As a child, I always got a new dress and shiny shoes.  I didn’t get very many new dresses unless I outgrew mine, but there was always a new one at Easter.  Mom and my grandmother sometimes made it themselves, but occasionally it was “store-bought”.
Daddy and I always went to Sunday school and church.  He always reminded me that Easter was not about new dresses and Easter eggs. The Easter bunny never came to see me when I was a child.  I didn’t know he was supposed to.  But there was always a new Easter basket with a chocolate bunny, some marshmallow chicks, lots of jelly beans and a book.  In fact, I didn’t hear much about the visiting Easter bunny until I had children of my own!  I never knew that the Easter bunny brought gifts!
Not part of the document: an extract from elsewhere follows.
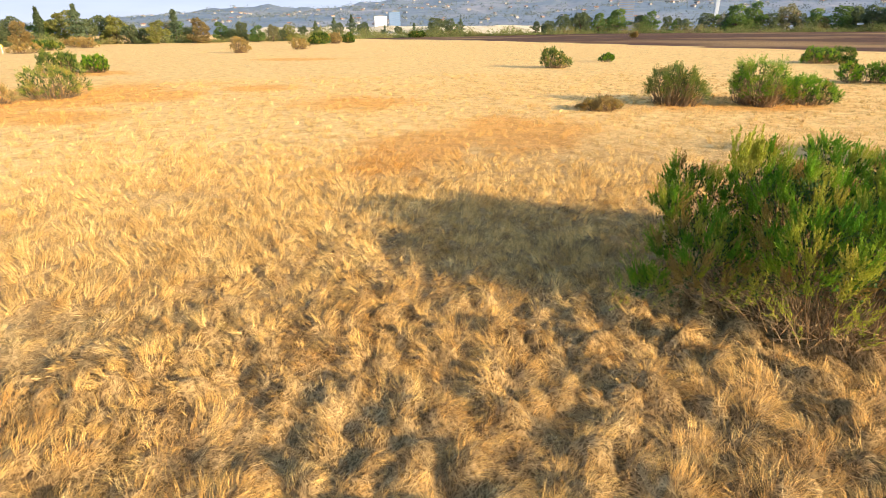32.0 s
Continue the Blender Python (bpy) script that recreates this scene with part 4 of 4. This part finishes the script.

After church I always had to take off the new dress and put on “play clothes”.   Then we went to Ma’s house.  Easter dinner was always full of good things:  fried chicken, ham, potato salad, all kinds of vegetables, homemade rolls, and always coconut custard pies. I always looked forward to that, because just the minute dinner was eaten, we had the Easter egg hunt.  We always had “real” eggs; when I was a child, there were no plastic ones.  My grandmother loved to hide eggs and took delight in finding spots where they would be hard to find.  She always placed them in tree branches, creeping vines, and flower pots.  She had lots of good places to hide them at her house.  Sometimes she would hide them before we ate lunch; and that always heightened the anticipation, because we weren’t “turned loose” until dinner was over.  She always helped us find them too, delighting and giving hints as to where they just might be.  Once we got up on Easter morning and found the ground covered in snow.  We were so disappointed.  But Ma had a solution.  We just hid eggs all over her house. Weeks later, we found an egg on the top of the kitchen cabinet!
After we moved to the country, we always went to sunrise service at the church.  Most of the time, we had to wear our heavy coats; it was seldom warm on Easter morning.  Those were meaningful times.  No one was dressed in Easter finery, and all came to celebrate the risen Lord- the real meaning of Easter.  We went away with a renewed appreciation for eternal life and for our Lord who gave it to us.  Those thoughts should be uppermost in our minds when Easter is celebrated.